** start **

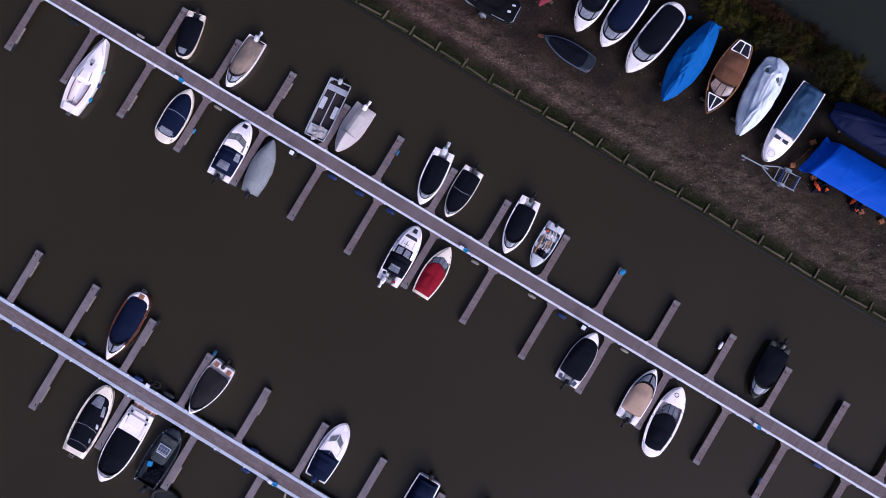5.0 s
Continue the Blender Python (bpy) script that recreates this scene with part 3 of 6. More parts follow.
def launch(x, y, heading, length, beam, label, hull=WHITE, rim=None, rim_width=0.12, deck=None, cover=INK, cover_span=(0.06, 0.8), rise=0.3,
           foredeck=0.78, sterndeck=0.0, stern_material=None, screen=None, panes=3, engine=None, tilted=True, inside=None, ladder=False, fore_panel=None,
           stern_seat=None, stern_pads=None, seam=(), engine_y=0.0, cover_inset=None, glass=None, z=AFLOAT, kind="motor_launch", group="", seed=1, cover_label="",
           engine_scale=1.0, screen_depth=0.55, screen_at=None, screen_lift=0.0, square=0.0, ridge=0.6, cleat=True, wrinkle=0.03, screen_span=0.95, sweep=0.6, windows=(), floor_z=0.18, stern_round=None, bow_round=None, hoop=0.62, **shape):
    """An open motor launch or day boat: hull, rubbing ring, decks, windscreen, cloth cover and engine."""
    root, sh = start(kind, x, y, heading, length, beam, label, "boat", group, z, **shape)
    if panes == 1:
        sweep = min(sweep, 0.1)
        if screen and cover:
            cover_span = (cover_span[0], max(cover_span[1], 0.92))
    inset = rim_width * 0.9 if cover_inset is None else cover_inset
    oval = bool(cover) and not square and cover_span[1] > 0.66
    wrapped_screen = bool(oval and screen and panes > 1 and not screen_at)
    front = cover_span[1]
    if oval:
        bow_round = 0.36 * beam if bow_round is None else bow_round
        stern_round = (0.10 if engine or stern_pads else 0.22) * beam if stern_round is None else stern_round
        if wrapped_screen:
            cover_span = (cover_span[0], cover_span[1] + 0.03)
            front = min(cover_span[1] + screen_depth * 1.1 / length, 0.95)
        foredeck = min(foredeck, front - (bow_round + 0.3) / length)
        if not (engine or stern_pads or stern_seat) or sterndeck:
            sterndeck = max(sterndeck, cover_span[0] + (stern_round + 0.1) / length)
    hull_part(sh, hull, root)
    gunwale_part(sh, rim or hull, root, rim_width, notch=0.42 if engine and cover and not sterndeck else 0.0)
    inside = inside or deck or WHITE
    floor_part(sh, inside, root, z=floor_z)
    liner_part(sh, inside, root)
    deck_part(sh, foredeck, 0.985, deck or hull, root, "foredeck", camber=0.035 if oval else 0.06)
    if sterndeck:
        deck_part(sh, 0.006, sterndeck, stern_material or deck or hull, root, "stern_deck", lift=0.01, camber=0.02 if oval else 0.06)
    if fore_panel:
        rows = [[(sh.x(u), (sh.half(u) - 0.2) * k, sh.rim(u) + 0.085 - 0.04 * k * k) for k in (-0.8, 0, 0.8)] for u in sh.stations(foredeck + 0.06, 0.93, 5)]
        part("deck_panel", sheet(rows, -0.012), fore_panel, root, "teak-coloured deck panel")
    if stern_seat:
        part("stern_seat", box((sh.x(0.075), 0, sh.rim(0) + 0.05), (0.07 * length, sh.half(0.08) * 1.25, 0.1), 0, 0.03), stern_seat, root)
    if stern_pads:
        for s in (1, -1):
            part("corner_seat", box((sh.x(0.07), s * sh.half(0.07) * 0.62, sh.rim(0) + 0.06), (0.075 * length, sh.half(0.07) * 0.4, 0.08), 0, 0.02), stern_pads, root, "small teak-coloured corner seat")
        part("engine_well", box((sh.x(0.06), 0, sh.rim(0) - 0.02), (0.09 * length, sh.half(0.06) * 1.8, 0.1), 0, 0.02), WHITE, root)
    if engine and cover and not (sterndeck or stern_pads) and cover_span[0] > 0.06:
        deep, wide = cover_span[0] * length * 0.9, sh.half(0.06)
        for s in (1, -1):
            rows = []
            for t in (0.0, 0.12, 0.3, 0.5, 0.7, 0.88, 1.0):
                u = 0.004 + (cover_span[0] + 0.02) * t
                outer, inner = sh.half(u) - 0.02, wide * (0.40 + 0.16 * (2 * t - 1) ** 2 + (0.12 if t in (0.0, 1.0) else 0.0))
                rows.append([(sh.x(u), s * (inner + (outer - inner) * g), sh.rim(u) + 0.03 - 0.05 * (2 * g - 1) ** 4 + 0.02 * math.sin(math.pi * t)) for g in (0.0, 0.15, 0.5, 0.85, 1.0)])
            part("stern_quarter", slab(rows, 0.16), deck or hull, root, smooth=True)
        part("engine_well", box((sh.x(0) + deep * 0.5, 0, sh.rim(0) - 0.2), (deep, wide * 1.1, 0.06), 0, 0.01), GREY if hull in (WHITE, WHITE_WORN) else DARK, root, "moulded engine well")
    if cover:
        cover_part(sh, cover_span[0], cover_span[1], cover, root, inset, rise, square, seed, cover_label, ridge=ridge, wrinkle=wrinkle, front_open=bool(screen and not screen_at and panes > 1), arc=0.0 if oval else sweep if screen else 0.15,
                   stern_round=stern_round or 0.0, bow_round=(bow_round or 0.0) if oval else 0.0, hoop=hoop if oval and rise > 0.24 else 0.0,
                   windows=WINDOWED if screen and panes == 1 else windows, seam_at=[(u - cover_span[0]) / (cover_span[1] - cover_span[0]) for u in seam])
    if wrapped_screen:
        oval_screen(sh, cover_span[1], front, root, cover_span[0], inset, bow_round, panes, rise * 0.85, glass)
    elif screen and panes > 1:
        su = screen_at or (cover_span[1] + 0.45 * screen_depth / length if cover else screen)
        screen_parts(sh, su, root, panes, screen_span, screen_depth, glass=glass, rise=rise + 0.0, inset=rim_width, lift=screen_lift, curve=sweep, taper=0.1 if screen_at else 0.5)
    if engine:
        outboard(root, sh, engine, engine_y, tilted, scale=engine_scale, leg=engine if engine in (GREY, PALEGREY, WHITE) else None)
    if ladder:
        ladder_part(root, sh)
    if cleat:
        cleats(root, sh, (0.12, 0.9))
        pick = random.Random(seed * 7 + int(length * 100))
        for _ in range(pick.randint(5, 8)):
            u, side, long = pick.uniform(0.1, 0.86), pick.choice((1, -1)), pick.uniform(0.07, 0.2)
            lean = math.degrees(math.atan2(sh.half(u + 0.02) - sh.half(u - 0.02), 0.04 * length)) * side
            part("gunwale_fitting", box((sh.x(u), side * (sh.half(u) - rim_width * pick.uniform(0.3, 0.9)), sh.rim(u) + 0.05), (long, 0.045, 0.05), lean, 0.012), pick.choice((RUBBER, RUBBER, STEEL)), root)
    return root, sh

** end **

Without the pictures, write out the whole listing above exactly as it appears.

5.0 s
Continue the Blender Python (bpy) script that recreates this scene with part 3 of 6. More parts follow.
def launch(x, y, heading, length, beam, label, hull=WHITE, rim=None, rim_width=0.12, deck=None, cover=INK, cover_span=(0.06, 0.8), rise=0.3,
           foredeck=0.78, sterndeck=0.0, stern_material=None, screen=None, panes=3, engine=None, tilted=True, inside=None, ladder=False, fore_panel=None,
           stern_seat=None, stern_pads=None, seam=(), engine_y=0.0, cover_inset=None, glass=None, z=AFLOAT, kind="motor_launch", group="", seed=1, cover_label="",
           engine_scale=1.0, screen_depth=0.55, screen_at=None, screen_lift=0.0, square=0.0, ridge=0.6, cleat=True, wrinkle=0.03, screen_span=0.95, sweep=0.6, windows=(), floor_z=0.18, stern_round=None, bow_round=None, hoop=0.62, **shape):
    """An open motor launch or day boat: hull, rubbing ring, decks, windscreen, cloth cover and engine."""
    root, sh = start(kind, x, y, heading, length, beam, label, "boat", group, z, **shape)
    if panes == 1:
        sweep = min(sweep, 0.1)
        if screen and cover:
            cover_span = (cover_span[0], max(cover_span[1], 0.92))
    inset = rim_width * 0.9 if cover_inset is None else cover_inset
    oval = bool(cover) and not square and cover_span[1] > 0.66
    wrapped_screen = bool(oval and screen and panes > 1 and not screen_at)
    front = cover_span[1]
    if oval:
        bow_round = 0.36 * beam if bow_round is None else bow_round
        stern_round = (0.10 if engine or stern_pads else 0.22) * beam if stern_round is None else stern_round
        if wrapped_screen:
            cover_span = (cover_span[0], cover_span[1] + 0.03)
            front = min(cover_span[1] + screen_depth * 1.1 / length, 0.95)
        foredeck = min(foredeck, front - (bow_round + 0.3) / length)
        if not (engine or stern_pads or stern_seat) or sterndeck:
            sterndeck = max(sterndeck, cover_span[0] + (stern_round + 0.1) / length)
    hull_part(sh, hull, root)
    gunwale_part(sh, rim or hull, root, rim_width, notch=0.42 if engine and cover and not sterndeck else 0.0)
    inside = inside or deck or WHITE
    floor_part(sh, inside, root, z=floor_z)
    liner_part(sh, inside, root)
    deck_part(sh, foredeck, 0.985, deck or hull, root, "foredeck", camber=0.035 if oval else 0.06)
    if sterndeck:
        deck_part(sh, 0.006, sterndeck, stern_material or deck or hull, root, "stern_deck", lift=0.01, camber=0.02 if oval else 0.06)
    if fore_panel:
        rows = [[(sh.x(u), (sh.half(u) - 0.2) * k, sh.rim(u) + 0.085 - 0.04 * k * k) for k in (-0.8, 0, 0.8)] for u in sh.stations(foredeck + 0.06, 0.93, 5)]
        part("deck_panel", sheet(rows, -0.012), fore_panel, root, "teak-coloured deck panel")
    if stern_seat:
        part("stern_seat", box((sh.x(0.075), 0, sh.rim(0) + 0.05), (0.07 * length, sh.half(0.08) * 1.25, 0.1), 0, 0.03), stern_seat, root)
    if stern_pads:
        for s in (1, -1):
            part("corner_seat", box((sh.x(0.07), s * sh.half(0.07) * 0.62, sh.rim(0) + 0.06), (0.075 * length, sh.half(0.07) * 0.4, 0.08), 0, 0.02), stern_pads, root, "small teak-coloured corner seat")
        part("engine_well", box((sh.x(0.06), 0, sh.rim(0) - 0.02), (0.09 * length, sh.half(0.06) * 1.8, 0.1), 0, 0.02), WHITE, root)
    if engine and cover and not (sterndeck or stern_pads) and cover_span[0] > 0.06:
        deep, wide = cover_span[0] * length * 0.9, sh.half(0.06)
        for s in (1, -1):
            rows = []
            for t in (0.0, 0.12, 0.3, 0.5, 0.7, 0.88, 1.0):
                u = 0.004 + (cover_span[0] + 0.02) * t
                outer, inner = sh.half(u) - 0.02, wide * (0.40 + 0.16 * (2 * t - 1) ** 2 + (0.12 if t in (0.0, 1.0) else 0.0))
                rows.append([(sh.x(u), s * (inner + (outer - inner) * g), sh.rim(u) + 0.03 - 0.05 * (2 * g - 1) ** 4 + 0.02 * math.sin(math.pi * t)) for g in (0.0, 0.15, 0.5, 0.85, 1.0)])
            part("stern_quarter", slab(rows, 0.16), deck or hull, root, smooth=True)
        part("engine_well", box((sh.x(0) + deep * 0.5, 0, sh.rim(0) - 0.2), (deep, wide * 1.1, 0.06), 0, 0.01), GREY if hull in (WHITE, WHITE_WORN) else DARK, root, "moulded engine well")
    if cover:
        cover_part(sh, cover_span[0], cover_span[1], cover, root, inset, rise, square, seed, cover_label, ridge=ridge, wrinkle=wrinkle, front_open=bool(screen and not screen_at and panes > 1), arc=0.0 if oval else sweep if screen else 0.15,
                   stern_round=stern_round or 0.0, bow_round=(bow_round or 0.0) if oval else 0.0, hoop=hoop if oval and rise > 0.24 else 0.0,
                   windows=WINDOWED if screen and panes == 1 else windows, seam_at=[(u - cover_span[0]) / (cover_span[1] - cover_span[0]) for u in seam])
    if wrapped_screen:
        oval_screen(sh, cover_span[1], front, root, cover_span[0], inset, bow_round, panes, rise * 0.85, glass)
    elif screen and panes > 1:
        su = screen_at or (cover_span[1] + 0.45 * screen_depth / length if cover else screen)
        screen_parts(sh, su, root, panes, screen_span, screen_depth, glass=glass, rise=rise + 0.0, inset=rim_width, lift=screen_lift, curve=sweep, taper=0.1 if screen_at else 0.5)
    if engine:
        outboard(root, sh, engine, engine_y, tilted, scale=engine_scale, leg=engine if engine in (GREY, PALEGREY, WHITE) else None)
    if ladder:
        ladder_part(root, sh)
    if cleat:
        cleats(root, sh, (0.12, 0.9))
        pick = random.Random(seed * 7 + int(length * 100))
        for _ in range(pick.randint(5, 8)):
            u, side, long = pick.uniform(0.1, 0.86), pick.choice((1, -1)), pick.uniform(0.07, 0.2)
            lean = math.degrees(math.atan2(sh.half(u + 0.02) - sh.half(u - 0.02), 0.04 * length)) * side
            part("gunwale_fitting", box((sh.x(u), side * (sh.half(u) - rim_width * pick.uniform(0.3, 0.9)), sh.rim(u) + 0.05), (long, 0.045, 0.05), lean, 0.012), pick.choice((RUBBER, RUBBER, STEEL)), root)
    return root, sh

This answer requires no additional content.